## Given data

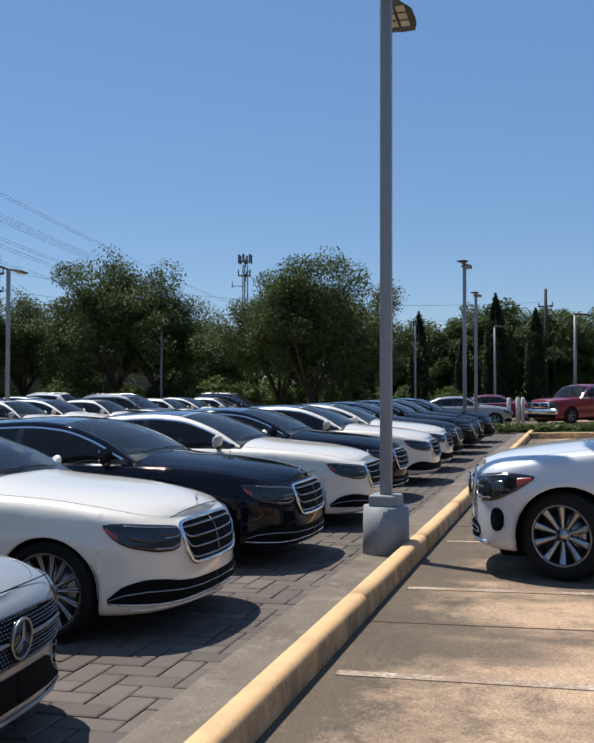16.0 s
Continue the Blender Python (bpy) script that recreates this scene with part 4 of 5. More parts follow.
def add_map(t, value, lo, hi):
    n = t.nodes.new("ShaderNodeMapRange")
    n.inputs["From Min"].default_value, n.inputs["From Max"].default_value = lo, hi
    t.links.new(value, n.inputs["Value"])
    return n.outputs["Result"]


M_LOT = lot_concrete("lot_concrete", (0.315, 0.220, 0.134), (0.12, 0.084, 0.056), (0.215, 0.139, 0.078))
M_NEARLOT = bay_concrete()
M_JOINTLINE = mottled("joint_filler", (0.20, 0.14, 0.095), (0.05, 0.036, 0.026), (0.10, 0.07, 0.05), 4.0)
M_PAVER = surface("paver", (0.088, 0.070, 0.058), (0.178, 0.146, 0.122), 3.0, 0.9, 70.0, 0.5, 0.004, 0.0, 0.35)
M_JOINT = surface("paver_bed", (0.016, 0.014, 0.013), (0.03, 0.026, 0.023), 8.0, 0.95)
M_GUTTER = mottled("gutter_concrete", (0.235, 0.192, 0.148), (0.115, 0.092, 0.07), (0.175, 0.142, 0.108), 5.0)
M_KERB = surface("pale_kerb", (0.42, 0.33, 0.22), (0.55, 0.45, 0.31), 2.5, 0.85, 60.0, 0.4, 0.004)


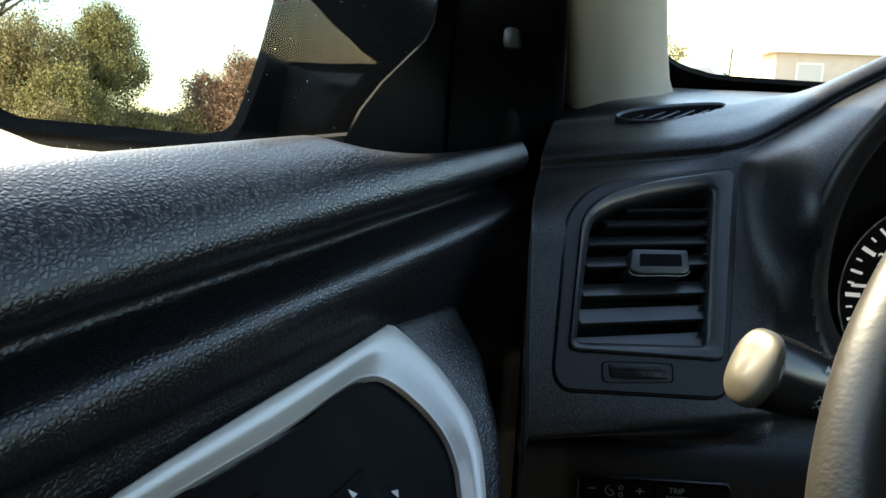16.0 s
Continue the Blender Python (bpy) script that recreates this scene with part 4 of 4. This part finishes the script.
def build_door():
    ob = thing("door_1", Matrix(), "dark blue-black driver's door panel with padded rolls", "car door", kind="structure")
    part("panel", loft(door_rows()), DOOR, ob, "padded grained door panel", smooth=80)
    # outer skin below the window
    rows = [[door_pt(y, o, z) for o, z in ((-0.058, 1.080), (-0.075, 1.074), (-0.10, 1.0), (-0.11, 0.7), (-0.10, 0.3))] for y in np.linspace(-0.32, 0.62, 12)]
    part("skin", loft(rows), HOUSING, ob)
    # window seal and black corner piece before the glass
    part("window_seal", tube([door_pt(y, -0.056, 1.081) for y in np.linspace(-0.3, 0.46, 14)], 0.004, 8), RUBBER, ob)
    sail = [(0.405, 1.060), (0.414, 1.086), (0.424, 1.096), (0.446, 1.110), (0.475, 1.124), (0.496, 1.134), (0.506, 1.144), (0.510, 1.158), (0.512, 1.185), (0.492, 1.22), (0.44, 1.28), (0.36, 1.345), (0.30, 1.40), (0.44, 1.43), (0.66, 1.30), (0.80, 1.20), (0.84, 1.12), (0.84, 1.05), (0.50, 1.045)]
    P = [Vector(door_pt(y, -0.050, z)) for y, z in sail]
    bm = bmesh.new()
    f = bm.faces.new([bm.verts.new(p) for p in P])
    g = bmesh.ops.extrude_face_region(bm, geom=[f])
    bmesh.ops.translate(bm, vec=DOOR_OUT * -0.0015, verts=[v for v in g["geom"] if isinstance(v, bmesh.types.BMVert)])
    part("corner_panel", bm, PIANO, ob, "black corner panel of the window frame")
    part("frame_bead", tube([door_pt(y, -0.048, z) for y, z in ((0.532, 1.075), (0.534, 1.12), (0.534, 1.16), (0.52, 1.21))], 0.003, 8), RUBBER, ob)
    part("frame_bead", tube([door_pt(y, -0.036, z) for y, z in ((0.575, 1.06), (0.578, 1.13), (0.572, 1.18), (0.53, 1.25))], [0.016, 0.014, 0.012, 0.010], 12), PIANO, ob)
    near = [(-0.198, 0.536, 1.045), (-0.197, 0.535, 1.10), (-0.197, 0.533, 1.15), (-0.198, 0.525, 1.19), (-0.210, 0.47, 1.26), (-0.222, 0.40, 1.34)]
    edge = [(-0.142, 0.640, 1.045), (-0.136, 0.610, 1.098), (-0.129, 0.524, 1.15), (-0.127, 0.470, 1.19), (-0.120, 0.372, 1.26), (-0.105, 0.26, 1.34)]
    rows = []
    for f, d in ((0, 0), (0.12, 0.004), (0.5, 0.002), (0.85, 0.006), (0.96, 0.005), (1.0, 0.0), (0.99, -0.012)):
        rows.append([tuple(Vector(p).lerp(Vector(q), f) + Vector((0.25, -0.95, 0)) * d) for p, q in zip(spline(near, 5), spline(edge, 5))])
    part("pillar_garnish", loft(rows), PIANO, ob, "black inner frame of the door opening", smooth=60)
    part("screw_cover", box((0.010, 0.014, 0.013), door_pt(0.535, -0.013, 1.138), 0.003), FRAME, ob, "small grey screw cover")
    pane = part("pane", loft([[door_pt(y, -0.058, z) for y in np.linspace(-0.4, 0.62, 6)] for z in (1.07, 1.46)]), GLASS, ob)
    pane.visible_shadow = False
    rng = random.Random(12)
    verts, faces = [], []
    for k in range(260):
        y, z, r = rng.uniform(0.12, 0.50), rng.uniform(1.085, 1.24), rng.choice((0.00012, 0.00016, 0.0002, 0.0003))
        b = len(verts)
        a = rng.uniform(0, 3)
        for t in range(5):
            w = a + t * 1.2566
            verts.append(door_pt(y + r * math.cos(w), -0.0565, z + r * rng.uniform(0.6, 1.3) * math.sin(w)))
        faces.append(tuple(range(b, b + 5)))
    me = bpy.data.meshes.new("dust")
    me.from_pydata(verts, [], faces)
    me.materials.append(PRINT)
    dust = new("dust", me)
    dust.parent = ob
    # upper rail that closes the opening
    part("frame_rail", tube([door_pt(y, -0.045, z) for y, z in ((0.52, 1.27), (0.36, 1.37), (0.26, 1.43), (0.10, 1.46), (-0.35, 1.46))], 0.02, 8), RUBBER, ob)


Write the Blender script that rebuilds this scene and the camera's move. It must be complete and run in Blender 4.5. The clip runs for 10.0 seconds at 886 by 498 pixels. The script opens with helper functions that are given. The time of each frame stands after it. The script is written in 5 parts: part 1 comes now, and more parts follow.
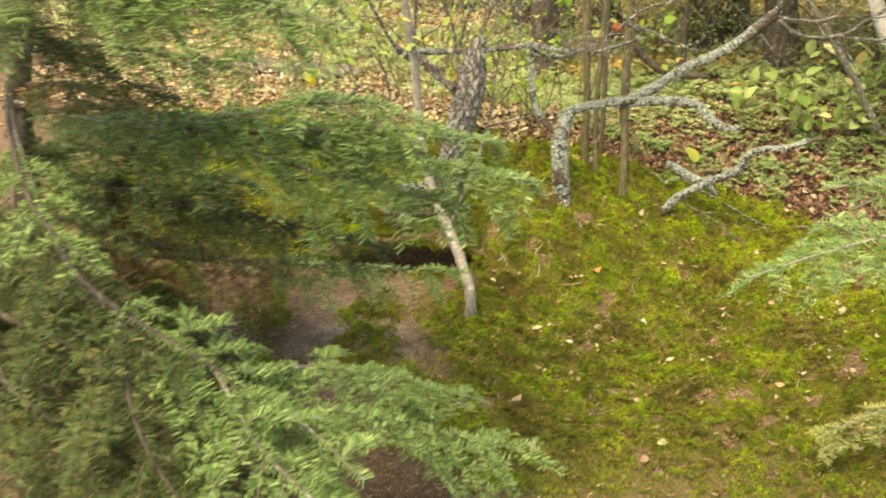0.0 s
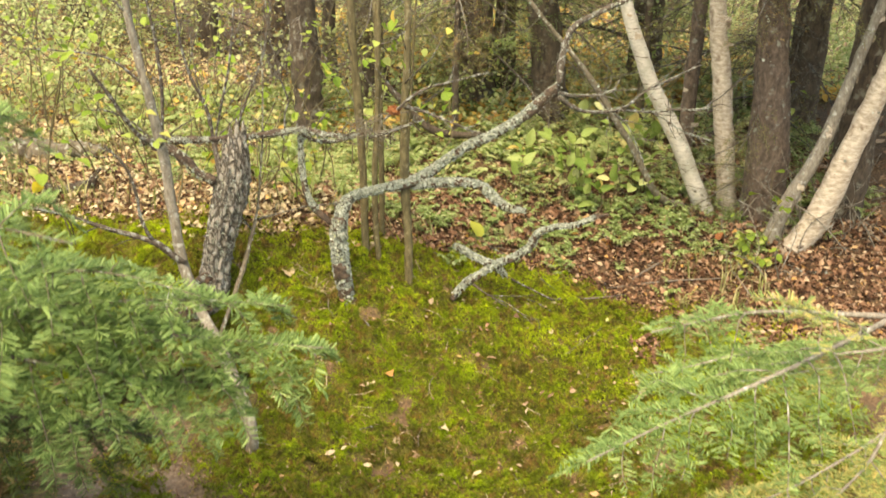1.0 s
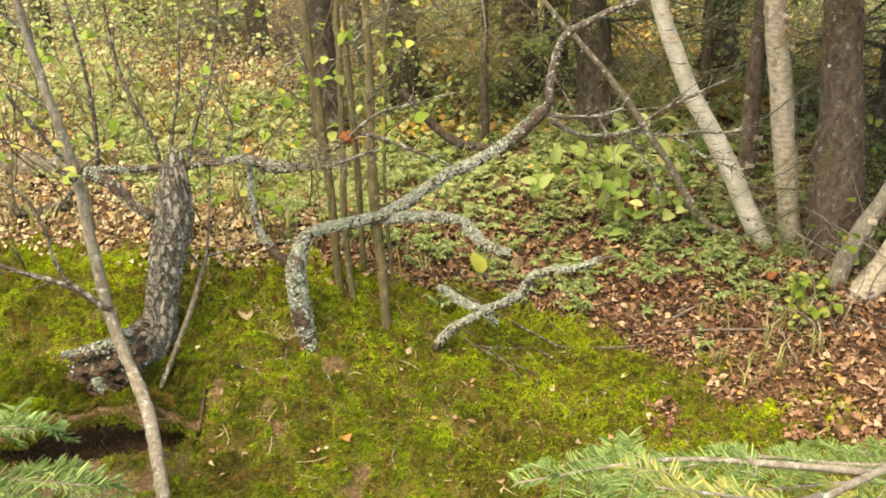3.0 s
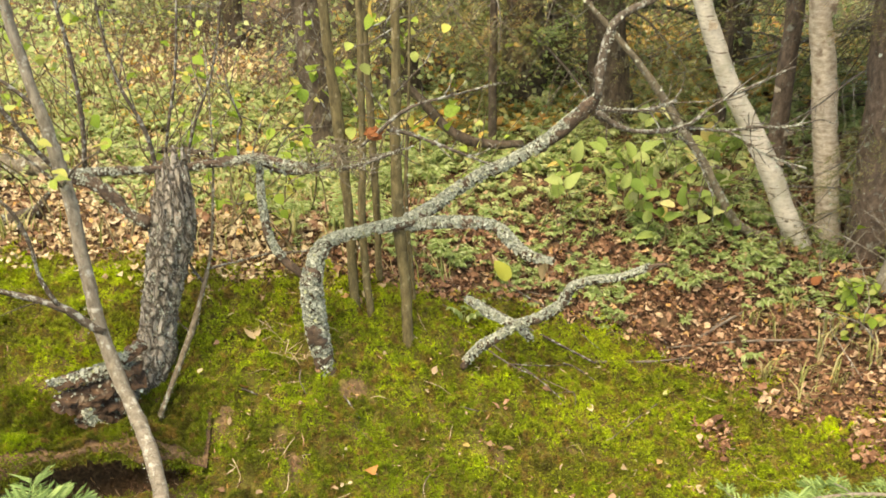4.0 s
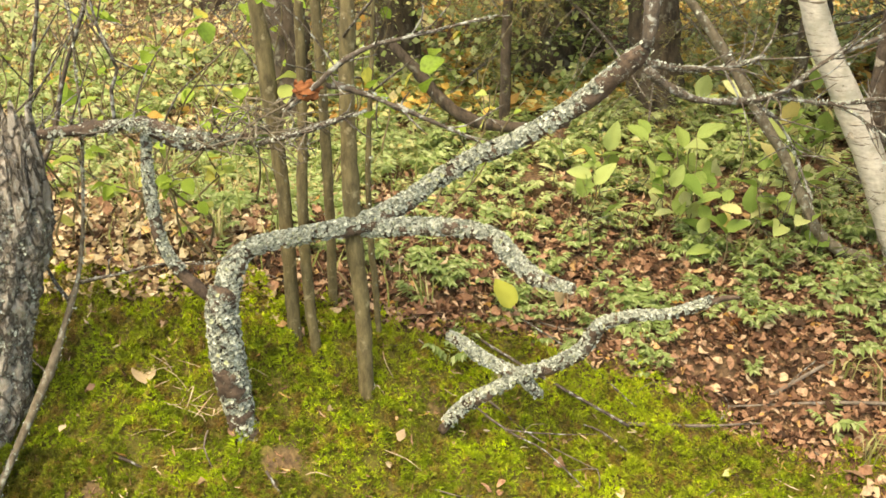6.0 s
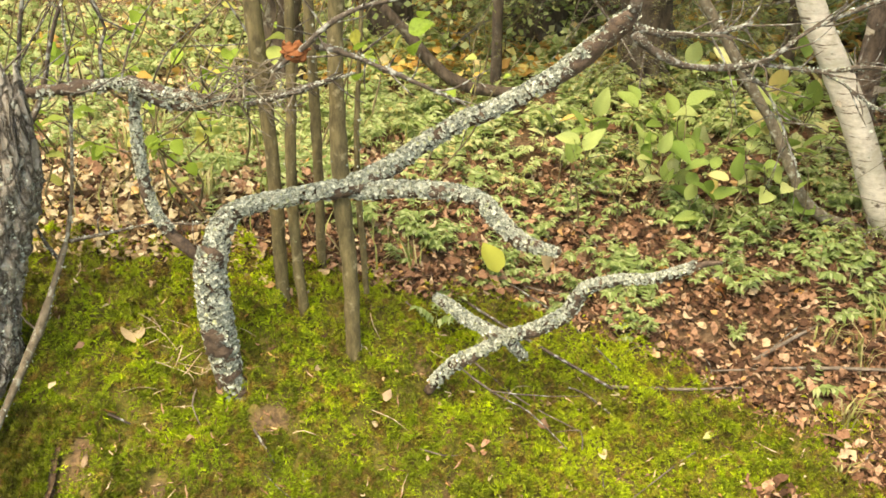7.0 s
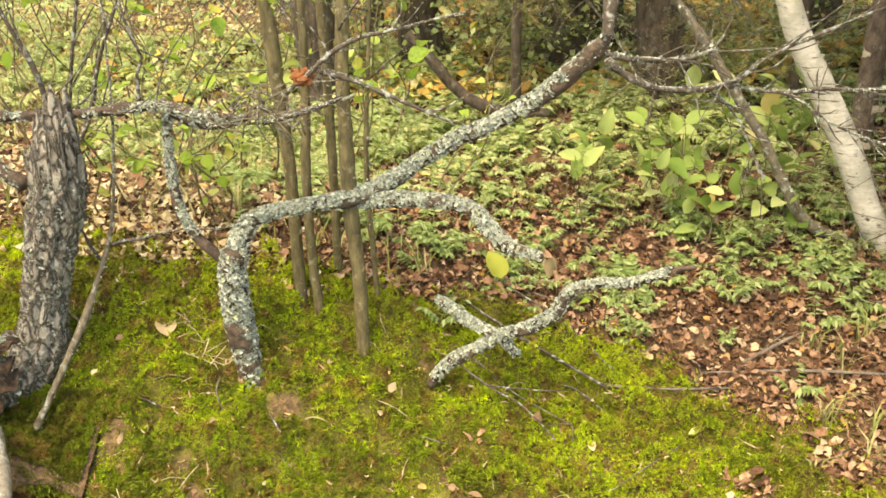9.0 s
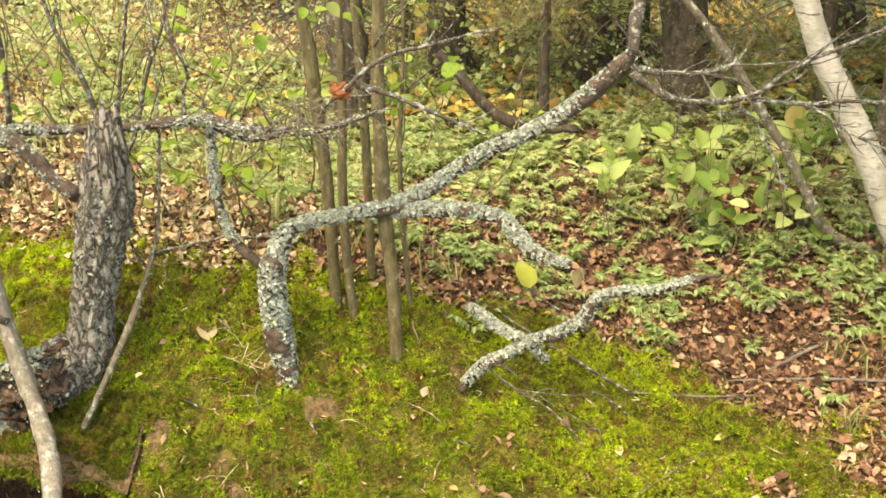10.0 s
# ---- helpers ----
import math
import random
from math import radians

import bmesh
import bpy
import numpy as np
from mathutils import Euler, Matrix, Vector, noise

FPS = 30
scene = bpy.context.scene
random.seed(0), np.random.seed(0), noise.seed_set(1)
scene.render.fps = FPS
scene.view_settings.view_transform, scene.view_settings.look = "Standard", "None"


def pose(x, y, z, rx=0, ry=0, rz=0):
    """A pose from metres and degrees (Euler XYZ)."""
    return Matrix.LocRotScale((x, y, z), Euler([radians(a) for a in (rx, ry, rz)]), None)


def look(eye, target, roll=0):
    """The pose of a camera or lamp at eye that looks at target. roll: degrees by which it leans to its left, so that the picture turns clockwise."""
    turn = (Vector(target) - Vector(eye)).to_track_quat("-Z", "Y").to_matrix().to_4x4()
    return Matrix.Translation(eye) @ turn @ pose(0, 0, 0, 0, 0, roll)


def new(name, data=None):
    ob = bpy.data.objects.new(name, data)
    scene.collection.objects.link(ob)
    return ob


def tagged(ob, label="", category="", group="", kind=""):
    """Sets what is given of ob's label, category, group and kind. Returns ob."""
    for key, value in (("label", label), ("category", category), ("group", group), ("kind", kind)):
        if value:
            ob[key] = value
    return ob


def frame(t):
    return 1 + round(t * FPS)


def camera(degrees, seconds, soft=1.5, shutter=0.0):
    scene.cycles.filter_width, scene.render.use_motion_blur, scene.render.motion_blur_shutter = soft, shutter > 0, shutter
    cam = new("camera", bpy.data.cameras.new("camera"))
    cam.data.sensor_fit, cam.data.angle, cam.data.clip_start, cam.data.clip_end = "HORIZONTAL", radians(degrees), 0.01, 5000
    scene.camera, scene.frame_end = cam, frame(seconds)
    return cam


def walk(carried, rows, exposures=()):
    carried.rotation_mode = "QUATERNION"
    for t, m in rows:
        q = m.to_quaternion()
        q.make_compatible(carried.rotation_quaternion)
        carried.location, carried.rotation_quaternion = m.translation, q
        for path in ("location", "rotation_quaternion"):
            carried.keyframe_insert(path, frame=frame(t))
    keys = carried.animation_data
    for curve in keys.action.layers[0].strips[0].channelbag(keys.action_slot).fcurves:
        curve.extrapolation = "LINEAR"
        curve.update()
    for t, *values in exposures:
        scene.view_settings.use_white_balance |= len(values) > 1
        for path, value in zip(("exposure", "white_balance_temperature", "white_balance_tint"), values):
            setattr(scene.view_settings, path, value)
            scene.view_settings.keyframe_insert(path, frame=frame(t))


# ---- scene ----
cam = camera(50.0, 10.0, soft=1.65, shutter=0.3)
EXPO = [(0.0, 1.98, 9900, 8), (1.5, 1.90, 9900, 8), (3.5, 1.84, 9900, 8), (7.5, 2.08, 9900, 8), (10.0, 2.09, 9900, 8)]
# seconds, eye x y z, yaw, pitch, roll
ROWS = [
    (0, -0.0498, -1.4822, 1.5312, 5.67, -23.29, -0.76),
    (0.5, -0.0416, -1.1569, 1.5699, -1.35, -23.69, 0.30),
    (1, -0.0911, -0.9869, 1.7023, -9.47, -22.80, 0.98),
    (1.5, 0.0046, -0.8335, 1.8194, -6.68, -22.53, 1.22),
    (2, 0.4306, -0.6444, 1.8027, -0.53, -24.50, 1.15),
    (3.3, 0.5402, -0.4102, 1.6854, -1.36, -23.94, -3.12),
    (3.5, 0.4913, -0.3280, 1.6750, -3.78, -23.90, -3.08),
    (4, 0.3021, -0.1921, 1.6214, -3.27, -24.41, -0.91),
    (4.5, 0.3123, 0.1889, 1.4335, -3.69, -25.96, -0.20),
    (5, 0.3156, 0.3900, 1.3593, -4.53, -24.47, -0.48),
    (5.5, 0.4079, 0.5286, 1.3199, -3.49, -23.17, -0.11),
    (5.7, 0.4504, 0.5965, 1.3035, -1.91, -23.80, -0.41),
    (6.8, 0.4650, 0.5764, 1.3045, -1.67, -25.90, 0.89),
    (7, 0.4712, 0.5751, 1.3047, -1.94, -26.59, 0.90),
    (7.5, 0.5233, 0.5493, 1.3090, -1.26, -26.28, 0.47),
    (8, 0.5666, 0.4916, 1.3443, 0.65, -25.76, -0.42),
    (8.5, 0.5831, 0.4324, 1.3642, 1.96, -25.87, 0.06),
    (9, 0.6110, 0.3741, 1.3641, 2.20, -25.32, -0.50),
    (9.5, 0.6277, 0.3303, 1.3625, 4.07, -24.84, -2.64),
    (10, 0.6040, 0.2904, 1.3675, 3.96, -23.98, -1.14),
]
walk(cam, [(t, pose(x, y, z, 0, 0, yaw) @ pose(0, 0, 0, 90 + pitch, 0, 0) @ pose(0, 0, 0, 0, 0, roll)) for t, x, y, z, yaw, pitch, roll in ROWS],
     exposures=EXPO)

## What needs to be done
Within the listing above, extract exactly the lines from the line with "# ---- helpers" to the line with "pose from metres", the two named lines included, and no others.

## Reply
# ---- helpers ----
import math
import random
from math import radians

import bmesh
import bpy
import numpy as np
from mathutils import Euler, Matrix, Vector, noise

FPS = 30
scene = bpy.context.scene
random.seed(0), np.random.seed(0), noise.seed_set(1)
scene.render.fps = FPS
scene.view_settings.view_transform, scene.view_settings.look = "Standard", "None"


def pose(x, y, z, rx=0, ry=0, rz=0):
    """A pose from metres and degrees (Euler XYZ)."""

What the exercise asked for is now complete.